### [Dataset content]

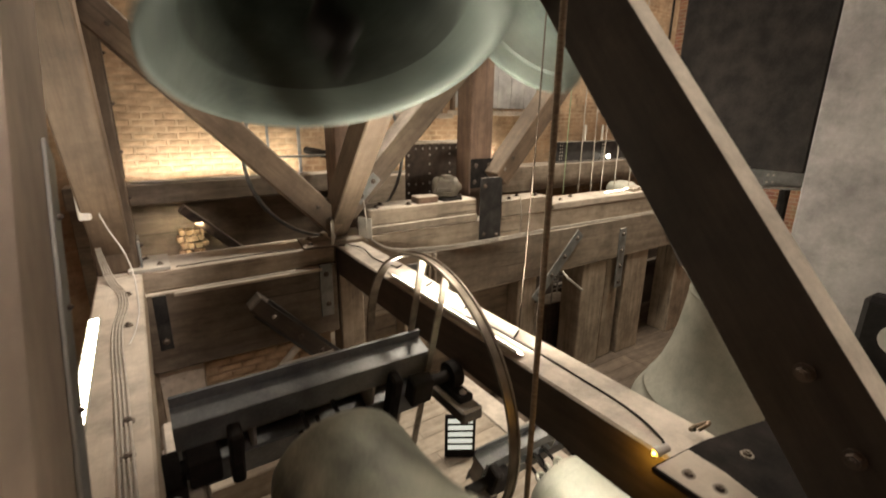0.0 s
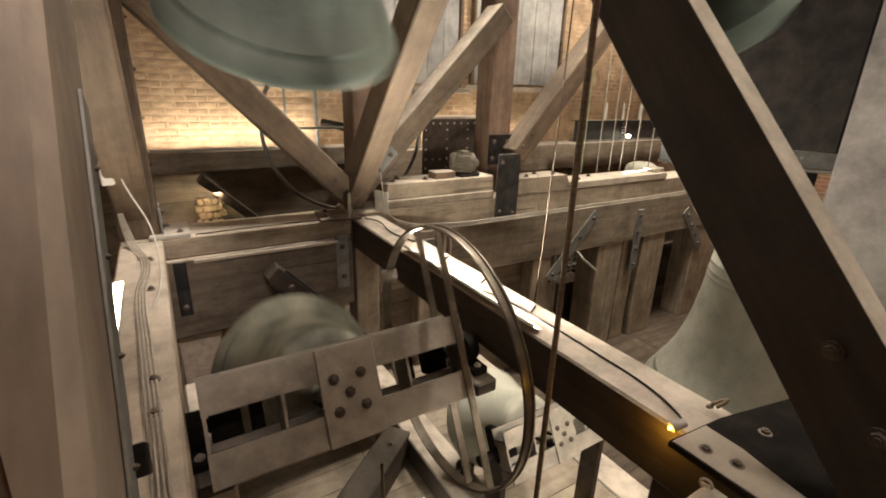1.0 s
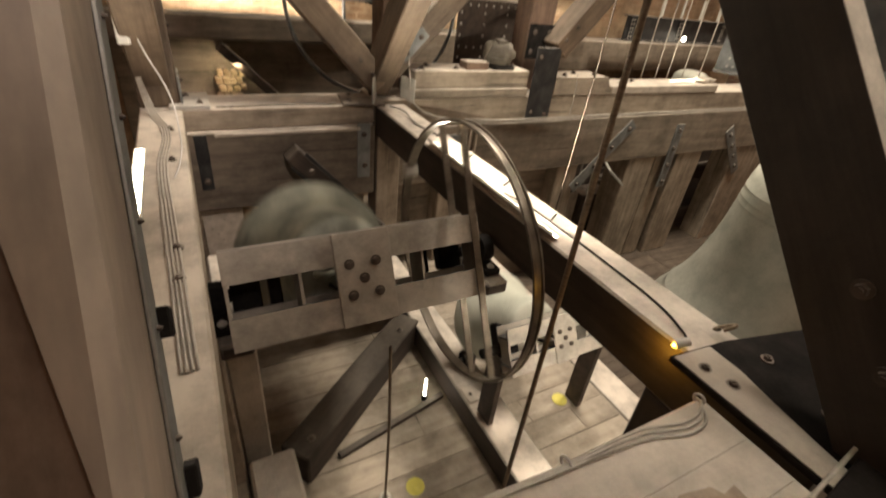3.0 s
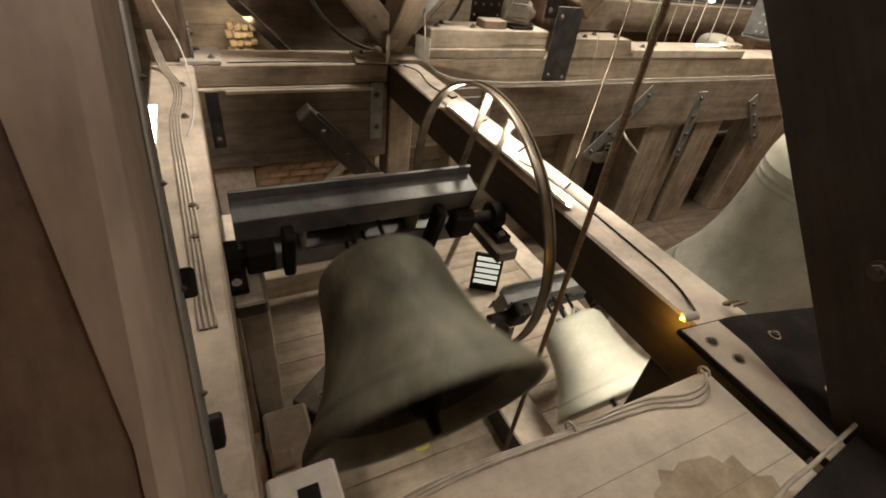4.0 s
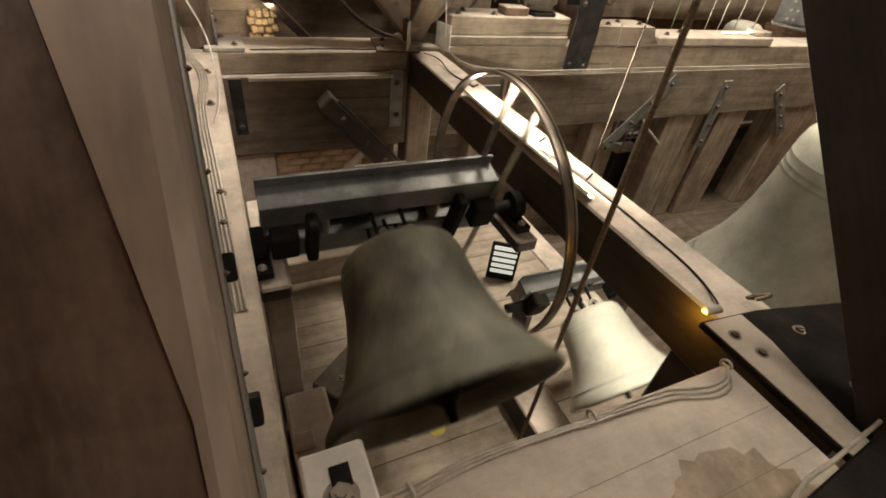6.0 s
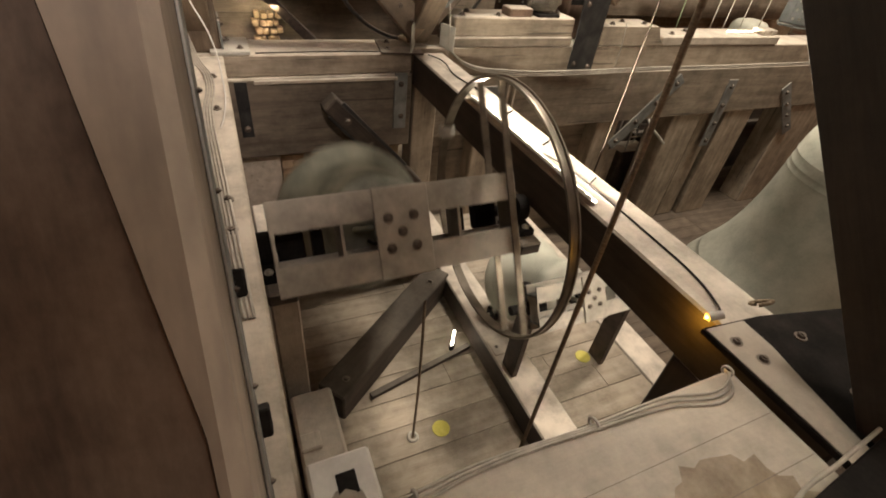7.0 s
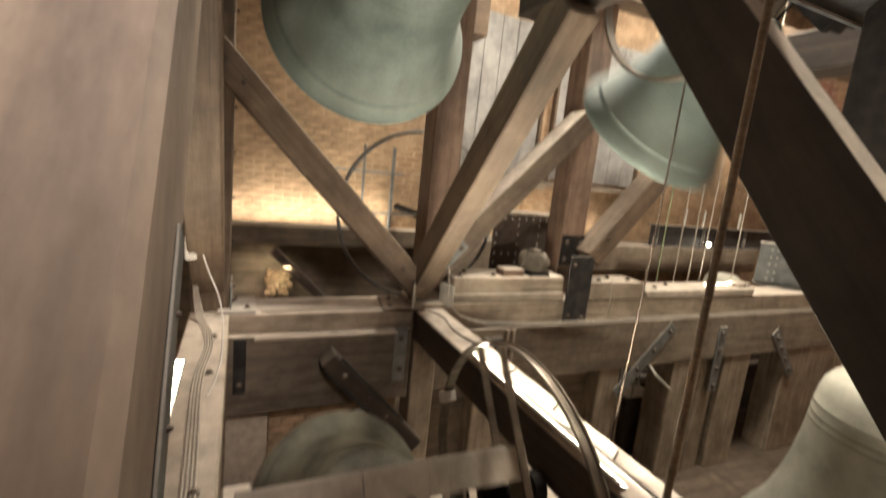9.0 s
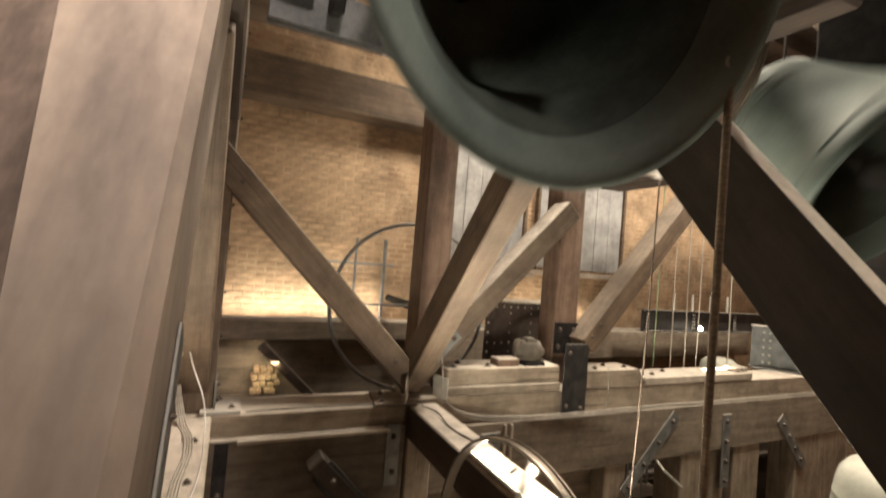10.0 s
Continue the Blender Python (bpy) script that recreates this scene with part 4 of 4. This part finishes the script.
verts, faces = [], []
count = 0
for j in range(98):
    for i in range(52):
        x, z = brick_spot(i, j)
        if -0.15 < x < 1.9 and 2.55 < z < 5.1 and count < 300:
            count += 1
            ob = new("brick", wall_me[rnd.randrange(8)])
            ob.parent = wall_north
            ob.matrix_basis = pose(x, Y1 + 0.0145 + 0.003 * rnd.random(), z, 0, rnd.uniform(-0.8, 0.8), 0)
        elif z > 1.2:
            w, h, dpt = 0.105 - 0.006 * rnd.random(), 0.032 - 0.003 * rnd.random(), 0.003 + 0.003 * rnd.random()
            n = len(verts)
            verts += [(x - w, Y1 + 0.02, z - h), (x + w, Y1 + 0.02, z - h), (x + w, Y1 + 0.02, z + h), (x - w, Y1 + 0.02, z + h)]
            verts += [(x - w + 0.006, Y1 - dpt, z - h + 0.006), (x + w - 0.006, Y1 - dpt, z - h + 0.006), (x + w - 0.006, Y1 - dpt, z + h - 0.006), (x - w + 0.006, Y1 - dpt, z + h - 0.006)]
            faces += [(n + 4, n + 5, n + 6, n + 7), (n, n + 1, n + 5, n + 4), (n + 1, n + 2, n + 6, n + 5), (n + 2, n + 3, n + 7, n + 6), (n + 3, n, n + 4, n + 7)]
me = bpy.data.meshes.new("brickwork")
me.from_pydata(verts, [], faces)
me.materials.append(BRICK_REST)
rest = new("brickwork", me)
rest.parent = wall_north
tagged(rest, "courses of old orange brick", kind="stuff")

tube("cord", [(1.02, -0.06, 2.022), (1.176, 0.035, 2.09), (1.41, 0.062, 2.10), (1.66, 0.085, 2.10), (1.95, 0.115, 2.12), (2.35, 0.16, 2.10), (2.44, 0.2, 2.05)], 0.0065, CABLE, "pale cord lying over the foot plate", "cord")

# added black sheet that hides lit brick and keeps this gap dark
bm = bmesh.new()
box(bm, (3.45, 1.004, 2.95), (3.50, 1.90, 7.6), 0.01)
tagged(part("partition", bm, DARK_STEEL), "black sheet added to darken the gap beside the brace", "partition")
louvre = thing("louvre_light", pose(2.36, 2.95, 0.0, 0, 0, -32), "small lit slatted panel low behind the beam", "lamp")
bm = bmesh.new()
box(bm, (-0.15, 0.0, 0.0), (0.15, 0.03, 0.48), 0.006)
part("frame", bm, DARK_STEEL, louvre)
for k in range(5):
    bm = bmesh.new()
    box(bm, (-0.12, -0.012, 0.10 + 0.075 * k), (0.12, -0.001, 0.145 + 0.075 * k), 0.003)
    part("slat", bm, PANEL_GLOW, louvre)


# ---- motion of the bells ----
def swing(t, away, period, amp, lean=0.0):
    """Degrees; plus swings the mouth away along y; lingers at the ends of the swing."""
    a = 2 * math.pi * (t - away) / period
    return amp * (math.cos(a) - 0.05 * math.cos(3 * a)) + lean


def motions():
    for ob, at, away, period, amp, lean in (
        (bell_a, (0.72, 1.98, 1.70), 1.14, 2.02, 77, -5),
        (bell_b, (2.15, 1.75, 0.98), 1.14, 2.02, 75, -5),
        (bell_c, (0.78, 2.10, 4.54), 0.62, 2.10, 78, 0),
        (bell_d, (2.93, 2.10, 4.60), 0.28, 2.10, 72, 0),
    ):
        walk(ob, [(k / 10, pose(*at, swing(k / 10, away, period, amp, lean), 0, 0)) for k in range(101)])
    rows = []
    for k in range(101):
        u = min(1.0, max(0.0, (swing(k / 10, 1.14, 2.02, 77, -5) + 15) / 60))
        rows.append((k / 10, pose(0.82, 1.59, 0.42 + 0.98 * u)))
    walk(pull_rope, rows)


motions()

### [Short task]
Your copy of the data above should match it exactly, except that pictures are left out.

### [Output of the exercise]
0.0 s
1.0 s
3.0 s
4.0 s
6.0 s
7.0 s
9.0 s
10.0 s
Continue the Blender Python (bpy) script that recreates this scene with part 4 of 4. This part finishes the script.
verts, faces = [], []
count = 0
for j in range(98):
    for i in range(52):
        x, z = brick_spot(i, j)
        if -0.15 < x < 1.9 and 2.55 < z < 5.1 and count < 300:
            count += 1
            ob = new("brick", wall_me[rnd.randrange(8)])
            ob.parent = wall_north
            ob.matrix_basis = pose(x, Y1 + 0.0145 + 0.003 * rnd.random(), z, 0, rnd.uniform(-0.8, 0.8), 0)
        elif z > 1.2:
            w, h, dpt = 0.105 - 0.006 * rnd.random(), 0.032 - 0.003 * rnd.random(), 0.003 + 0.003 * rnd.random()
            n = len(verts)
            verts += [(x - w, Y1 + 0.02, z - h), (x + w, Y1 + 0.02, z - h), (x + w, Y1 + 0.02, z + h), (x - w, Y1 + 0.02, z + h)]
            verts += [(x - w + 0.006, Y1 - dpt, z - h + 0.006), (x + w - 0.006, Y1 - dpt, z - h + 0.006), (x + w - 0.006, Y1 - dpt, z + h - 0.006), (x - w + 0.006, Y1 - dpt, z + h - 0.006)]
            faces += [(n + 4, n + 5, n + 6, n + 7), (n, n + 1, n + 5, n + 4), (n + 1, n + 2, n + 6, n + 5), (n + 2, n + 3, n + 7, n + 6), (n + 3, n, n + 4, n + 7)]
me = bpy.data.meshes.new("brickwork")
me.from_pydata(verts, [], faces)
me.materials.append(BRICK_REST)
rest = new("brickwork", me)
rest.parent = wall_north
tagged(rest, "courses of old orange brick", kind="stuff")

tube("cord", [(1.02, -0.06, 2.022), (1.176, 0.035, 2.09), (1.41, 0.062, 2.10), (1.66, 0.085, 2.10), (1.95, 0.115, 2.12), (2.35, 0.16, 2.10), (2.44, 0.2, 2.05)], 0.0065, CABLE, "pale cord lying over the foot plate", "cord")

# added black sheet that hides lit brick and keeps this gap dark
bm = bmesh.new()
box(bm, (3.45, 1.004, 2.95), (3.50, 1.90, 7.6), 0.01)
tagged(part("partition", bm, DARK_STEEL), "black sheet added to darken the gap beside the brace", "partition")
louvre = thing("louvre_light", pose(2.36, 2.95, 0.0, 0, 0, -32), "small lit slatted panel low behind the beam", "lamp")
bm = bmesh.new()
box(bm, (-0.15, 0.0, 0.0), (0.15, 0.03, 0.48), 0.006)
part("frame", bm, DARK_STEEL, louvre)
for k in range(5):
    bm = bmesh.new()
    box(bm, (-0.12, -0.012, 0.10 + 0.075 * k), (0.12, -0.001, 0.145 + 0.075 * k), 0.003)
    part("slat", bm, PANEL_GLOW, louvre)


# ---- motion of the bells ----
def swing(t, away, period, amp, lean=0.0):
    """Degrees; plus swings the mouth away along y; lingers at the ends of the swing."""
    a = 2 * math.pi * (t - away) / period
    return amp * (math.cos(a) - 0.05 * math.cos(3 * a)) + lean


def motions():
    for ob, at, away, period, amp, lean in (
        (bell_a, (0.72, 1.98, 1.70), 1.14, 2.02, 77, -5),
        (bell_b, (2.15, 1.75, 0.98), 1.14, 2.02, 75, -5),
        (bell_c, (0.78, 2.10, 4.54), 0.62, 2.10, 78, 0),
        (bell_d, (2.93, 2.10, 4.60), 0.28, 2.10, 72, 0),
    ):
        walk(ob, [(k / 10, pose(*at, swing(k / 10, away, period, amp, lean), 0, 0)) for k in range(101)])
    rows = []
    for k in range(101):
        u = min(1.0, max(0.0, (swing(k / 10, 1.14, 2.02, 77, -5) + 15) / 60))
        rows.append((k / 10, pose(0.82, 1.59, 0.42 + 0.98 * u)))
    walk(pull_rope, rows)


motions()